--- Start Records for processing ---
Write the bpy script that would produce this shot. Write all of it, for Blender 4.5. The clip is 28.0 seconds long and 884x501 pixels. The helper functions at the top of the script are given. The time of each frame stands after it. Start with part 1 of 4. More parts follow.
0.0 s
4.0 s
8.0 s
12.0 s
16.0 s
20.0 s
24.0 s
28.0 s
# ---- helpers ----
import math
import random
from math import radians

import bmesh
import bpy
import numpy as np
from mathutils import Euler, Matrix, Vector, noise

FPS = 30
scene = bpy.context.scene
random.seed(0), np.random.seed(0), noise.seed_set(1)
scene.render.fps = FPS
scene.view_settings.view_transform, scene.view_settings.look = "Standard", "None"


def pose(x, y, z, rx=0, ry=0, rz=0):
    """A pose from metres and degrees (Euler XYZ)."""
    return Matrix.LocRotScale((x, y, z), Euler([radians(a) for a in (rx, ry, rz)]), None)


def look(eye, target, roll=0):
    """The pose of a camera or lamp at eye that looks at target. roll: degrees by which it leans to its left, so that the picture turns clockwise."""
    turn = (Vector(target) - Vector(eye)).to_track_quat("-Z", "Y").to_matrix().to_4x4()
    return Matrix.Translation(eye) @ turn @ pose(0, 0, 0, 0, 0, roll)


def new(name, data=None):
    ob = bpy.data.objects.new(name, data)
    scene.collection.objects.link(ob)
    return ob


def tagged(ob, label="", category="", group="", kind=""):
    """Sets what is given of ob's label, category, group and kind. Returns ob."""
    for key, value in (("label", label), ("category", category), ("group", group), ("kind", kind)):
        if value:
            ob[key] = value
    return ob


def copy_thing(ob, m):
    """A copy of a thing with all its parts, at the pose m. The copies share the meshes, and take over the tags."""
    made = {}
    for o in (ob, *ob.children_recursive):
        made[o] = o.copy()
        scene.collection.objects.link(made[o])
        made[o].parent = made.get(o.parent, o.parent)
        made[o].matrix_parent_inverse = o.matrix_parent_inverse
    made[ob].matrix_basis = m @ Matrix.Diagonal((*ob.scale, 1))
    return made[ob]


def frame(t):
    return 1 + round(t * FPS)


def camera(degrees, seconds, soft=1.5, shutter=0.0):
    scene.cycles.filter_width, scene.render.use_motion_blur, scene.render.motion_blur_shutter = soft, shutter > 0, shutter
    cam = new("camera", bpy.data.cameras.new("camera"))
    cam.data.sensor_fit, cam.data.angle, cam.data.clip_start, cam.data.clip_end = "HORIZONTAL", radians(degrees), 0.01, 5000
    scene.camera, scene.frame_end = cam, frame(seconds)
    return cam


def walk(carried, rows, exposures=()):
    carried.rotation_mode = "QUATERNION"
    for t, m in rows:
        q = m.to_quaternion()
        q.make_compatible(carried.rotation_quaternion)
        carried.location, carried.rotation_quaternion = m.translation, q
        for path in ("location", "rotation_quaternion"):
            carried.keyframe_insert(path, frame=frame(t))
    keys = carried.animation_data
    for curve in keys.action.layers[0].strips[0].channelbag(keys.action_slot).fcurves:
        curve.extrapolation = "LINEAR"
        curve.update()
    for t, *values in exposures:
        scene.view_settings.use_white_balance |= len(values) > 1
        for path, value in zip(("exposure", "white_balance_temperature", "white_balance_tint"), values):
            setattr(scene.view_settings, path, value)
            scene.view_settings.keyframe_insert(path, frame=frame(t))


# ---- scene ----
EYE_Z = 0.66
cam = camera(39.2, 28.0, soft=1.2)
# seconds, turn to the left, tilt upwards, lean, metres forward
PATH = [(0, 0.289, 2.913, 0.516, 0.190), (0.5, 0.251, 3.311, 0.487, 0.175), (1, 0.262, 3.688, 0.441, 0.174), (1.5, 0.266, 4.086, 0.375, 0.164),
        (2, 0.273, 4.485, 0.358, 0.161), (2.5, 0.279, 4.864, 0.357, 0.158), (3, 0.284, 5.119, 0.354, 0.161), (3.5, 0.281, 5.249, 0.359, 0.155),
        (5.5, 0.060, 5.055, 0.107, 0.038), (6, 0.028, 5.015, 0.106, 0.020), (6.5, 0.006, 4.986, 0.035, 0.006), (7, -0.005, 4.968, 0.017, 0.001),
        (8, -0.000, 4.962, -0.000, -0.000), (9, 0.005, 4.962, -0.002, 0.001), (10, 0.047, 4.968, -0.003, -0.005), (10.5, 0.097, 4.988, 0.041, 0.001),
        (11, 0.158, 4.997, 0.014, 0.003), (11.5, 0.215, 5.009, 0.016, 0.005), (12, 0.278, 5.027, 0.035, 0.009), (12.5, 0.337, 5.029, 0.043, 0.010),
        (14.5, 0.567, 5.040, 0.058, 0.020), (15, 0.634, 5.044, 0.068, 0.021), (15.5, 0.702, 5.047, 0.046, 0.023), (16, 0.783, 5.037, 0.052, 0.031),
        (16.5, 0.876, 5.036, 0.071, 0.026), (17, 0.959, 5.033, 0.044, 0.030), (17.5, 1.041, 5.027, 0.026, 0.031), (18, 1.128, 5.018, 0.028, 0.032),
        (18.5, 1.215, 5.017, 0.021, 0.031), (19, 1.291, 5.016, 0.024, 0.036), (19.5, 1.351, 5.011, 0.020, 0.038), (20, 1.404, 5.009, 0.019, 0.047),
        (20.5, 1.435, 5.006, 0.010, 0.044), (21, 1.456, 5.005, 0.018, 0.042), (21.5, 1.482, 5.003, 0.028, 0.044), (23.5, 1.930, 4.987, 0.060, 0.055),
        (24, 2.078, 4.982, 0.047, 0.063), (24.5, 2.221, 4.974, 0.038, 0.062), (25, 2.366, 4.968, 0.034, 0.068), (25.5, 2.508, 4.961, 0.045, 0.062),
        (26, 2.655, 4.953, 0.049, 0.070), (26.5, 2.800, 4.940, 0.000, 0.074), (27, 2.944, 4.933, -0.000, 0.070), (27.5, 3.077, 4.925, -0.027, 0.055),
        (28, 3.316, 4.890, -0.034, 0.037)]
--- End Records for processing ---
--- Start Records for processing ---
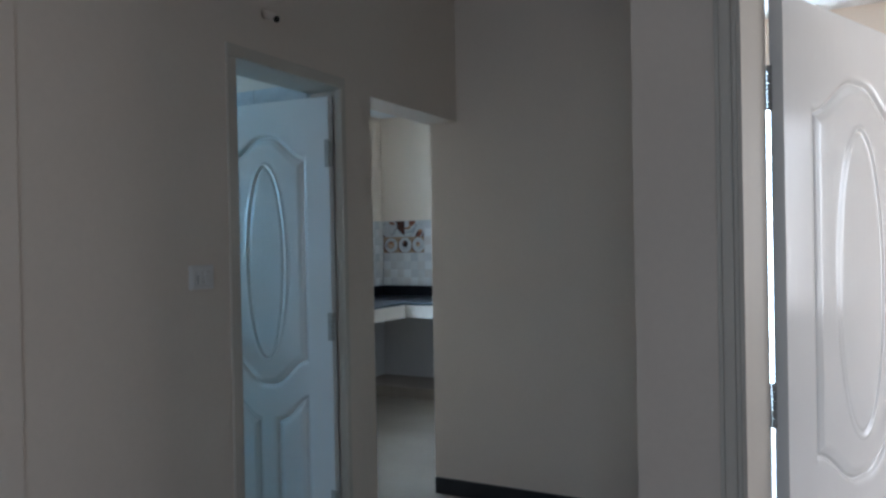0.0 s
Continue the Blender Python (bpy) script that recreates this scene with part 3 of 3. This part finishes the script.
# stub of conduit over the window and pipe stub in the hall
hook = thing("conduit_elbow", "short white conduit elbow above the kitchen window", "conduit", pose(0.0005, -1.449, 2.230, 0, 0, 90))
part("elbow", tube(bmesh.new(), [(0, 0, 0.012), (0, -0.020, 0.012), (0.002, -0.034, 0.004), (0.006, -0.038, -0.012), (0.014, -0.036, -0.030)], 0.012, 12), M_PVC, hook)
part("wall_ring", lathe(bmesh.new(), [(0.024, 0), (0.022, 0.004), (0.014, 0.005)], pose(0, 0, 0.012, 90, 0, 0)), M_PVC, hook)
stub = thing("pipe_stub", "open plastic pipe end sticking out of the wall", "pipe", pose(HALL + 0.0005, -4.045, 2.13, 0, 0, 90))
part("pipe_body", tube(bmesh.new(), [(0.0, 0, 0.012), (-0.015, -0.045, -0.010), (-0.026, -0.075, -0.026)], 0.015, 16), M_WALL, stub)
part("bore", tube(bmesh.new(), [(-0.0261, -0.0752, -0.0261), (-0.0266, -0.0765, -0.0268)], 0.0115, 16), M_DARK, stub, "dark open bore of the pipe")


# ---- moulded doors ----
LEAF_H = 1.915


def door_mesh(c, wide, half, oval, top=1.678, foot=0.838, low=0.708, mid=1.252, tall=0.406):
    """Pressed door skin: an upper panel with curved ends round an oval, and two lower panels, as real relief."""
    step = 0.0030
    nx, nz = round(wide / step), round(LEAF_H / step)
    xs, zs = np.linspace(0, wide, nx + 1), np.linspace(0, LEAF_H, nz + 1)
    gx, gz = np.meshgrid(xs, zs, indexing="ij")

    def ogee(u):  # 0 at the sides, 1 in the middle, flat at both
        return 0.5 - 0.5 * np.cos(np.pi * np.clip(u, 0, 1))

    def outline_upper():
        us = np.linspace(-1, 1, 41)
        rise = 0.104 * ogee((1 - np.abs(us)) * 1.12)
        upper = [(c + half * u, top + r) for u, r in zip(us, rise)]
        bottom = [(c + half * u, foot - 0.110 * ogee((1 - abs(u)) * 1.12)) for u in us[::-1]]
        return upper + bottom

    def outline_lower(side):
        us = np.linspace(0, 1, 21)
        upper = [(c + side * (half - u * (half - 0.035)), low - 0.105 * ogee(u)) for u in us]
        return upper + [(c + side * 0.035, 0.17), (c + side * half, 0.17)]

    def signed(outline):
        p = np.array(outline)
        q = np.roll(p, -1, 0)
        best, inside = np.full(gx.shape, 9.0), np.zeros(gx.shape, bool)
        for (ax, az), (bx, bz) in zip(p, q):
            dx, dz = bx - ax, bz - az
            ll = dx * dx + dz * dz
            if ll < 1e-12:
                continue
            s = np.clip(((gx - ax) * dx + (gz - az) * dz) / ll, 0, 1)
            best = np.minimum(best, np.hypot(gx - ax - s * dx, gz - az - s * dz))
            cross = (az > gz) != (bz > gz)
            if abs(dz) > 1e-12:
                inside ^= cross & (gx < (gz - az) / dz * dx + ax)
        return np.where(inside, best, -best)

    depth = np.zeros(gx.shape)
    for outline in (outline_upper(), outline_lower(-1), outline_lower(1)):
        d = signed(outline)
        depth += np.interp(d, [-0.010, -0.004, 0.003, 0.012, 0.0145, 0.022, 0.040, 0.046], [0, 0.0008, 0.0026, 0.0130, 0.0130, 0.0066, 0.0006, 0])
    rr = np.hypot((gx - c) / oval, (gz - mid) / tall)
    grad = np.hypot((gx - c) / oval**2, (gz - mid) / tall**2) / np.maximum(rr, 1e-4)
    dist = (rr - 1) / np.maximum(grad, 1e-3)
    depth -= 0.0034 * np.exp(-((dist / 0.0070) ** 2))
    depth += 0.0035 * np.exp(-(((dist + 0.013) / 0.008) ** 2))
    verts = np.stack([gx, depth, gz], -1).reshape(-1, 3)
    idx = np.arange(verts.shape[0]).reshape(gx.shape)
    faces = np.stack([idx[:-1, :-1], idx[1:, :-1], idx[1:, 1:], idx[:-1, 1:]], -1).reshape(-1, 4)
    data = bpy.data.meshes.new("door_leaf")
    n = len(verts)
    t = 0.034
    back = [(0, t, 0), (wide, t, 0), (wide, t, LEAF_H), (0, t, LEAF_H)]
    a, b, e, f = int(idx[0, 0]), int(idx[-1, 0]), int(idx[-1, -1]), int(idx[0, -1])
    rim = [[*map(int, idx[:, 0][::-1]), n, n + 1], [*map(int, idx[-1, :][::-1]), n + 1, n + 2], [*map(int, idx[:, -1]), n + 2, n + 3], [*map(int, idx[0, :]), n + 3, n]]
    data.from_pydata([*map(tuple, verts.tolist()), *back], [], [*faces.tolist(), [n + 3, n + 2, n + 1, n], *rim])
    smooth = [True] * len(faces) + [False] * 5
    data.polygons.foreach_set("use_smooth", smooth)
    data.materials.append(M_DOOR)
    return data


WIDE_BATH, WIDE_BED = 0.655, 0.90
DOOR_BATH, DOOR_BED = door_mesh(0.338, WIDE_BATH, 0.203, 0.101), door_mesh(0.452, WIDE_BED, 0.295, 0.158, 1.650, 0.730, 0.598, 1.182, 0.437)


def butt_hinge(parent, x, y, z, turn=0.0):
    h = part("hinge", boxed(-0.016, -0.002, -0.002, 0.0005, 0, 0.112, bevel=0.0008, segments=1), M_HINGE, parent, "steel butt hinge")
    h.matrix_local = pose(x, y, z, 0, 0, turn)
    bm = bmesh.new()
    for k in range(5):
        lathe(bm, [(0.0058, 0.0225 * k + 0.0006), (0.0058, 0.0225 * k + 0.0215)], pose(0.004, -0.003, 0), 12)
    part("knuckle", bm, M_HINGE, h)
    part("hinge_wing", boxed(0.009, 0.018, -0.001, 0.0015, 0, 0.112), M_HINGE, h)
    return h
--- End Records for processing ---
What to work on: Exactly the lines from the line with "Continue the Blender" to the line with "return upper + [(c", both included, are to be extracted, and no others.

Worked solution:
Continue the Blender Python (bpy) script that recreates this scene with part 3 of 3. This part finishes the script.
# stub of conduit over the window and pipe stub in the hall
hook = thing("conduit_elbow", "short white conduit elbow above the kitchen window", "conduit", pose(0.0005, -1.449, 2.230, 0, 0, 90))
part("elbow", tube(bmesh.new(), [(0, 0, 0.012), (0, -0.020, 0.012), (0.002, -0.034, 0.004), (0.006, -0.038, -0.012), (0.014, -0.036, -0.030)], 0.012, 12), M_PVC, hook)
part("wall_ring", lathe(bmesh.new(), [(0.024, 0), (0.022, 0.004), (0.014, 0.005)], pose(0, 0, 0.012, 90, 0, 0)), M_PVC, hook)
stub = thing("pipe_stub", "open plastic pipe end sticking out of the wall", "pipe", pose(HALL + 0.0005, -4.045, 2.13, 0, 0, 90))
part("pipe_body", tube(bmesh.new(), [(0.0, 0, 0.012), (-0.015, -0.045, -0.010), (-0.026, -0.075, -0.026)], 0.015, 16), M_WALL, stub)
part("bore", tube(bmesh.new(), [(-0.0261, -0.0752, -0.0261), (-0.0266, -0.0765, -0.0268)], 0.0115, 16), M_DARK, stub, "dark open bore of the pipe")


# ---- moulded doors ----
LEAF_H = 1.915


def door_mesh(c, wide, half, oval, top=1.678, foot=0.838, low=0.708, mid=1.252, tall=0.406):
    """Pressed door skin: an upper panel with curved ends round an oval, and two lower panels, as real relief."""
    step = 0.0030
    nx, nz = round(wide / step), round(LEAF_H / step)
    xs, zs = np.linspace(0, wide, nx + 1), np.linspace(0, LEAF_H, nz + 1)
    gx, gz = np.meshgrid(xs, zs, indexing="ij")

    def ogee(u):  # 0 at the sides, 1 in the middle, flat at both
        return 0.5 - 0.5 * np.cos(np.pi * np.clip(u, 0, 1))

    def outline_upper():
        us = np.linspace(-1, 1, 41)
        rise = 0.104 * ogee((1 - np.abs(us)) * 1.12)
        upper = [(c + half * u, top + r) for u, r in zip(us, rise)]
        bottom = [(c + half * u, foot - 0.110 * ogee((1 - abs(u)) * 1.12)) for u in us[::-1]]
        return upper + bottom

    def outline_lower(side):
        us = np.linspace(0, 1, 21)
        upper = [(c + side * (half - u * (half - 0.035)), low - 0.105 * ogee(u)) for u in us]
        return upper + [(c + side * 0.035, 0.17), (c + side * half, 0.17)]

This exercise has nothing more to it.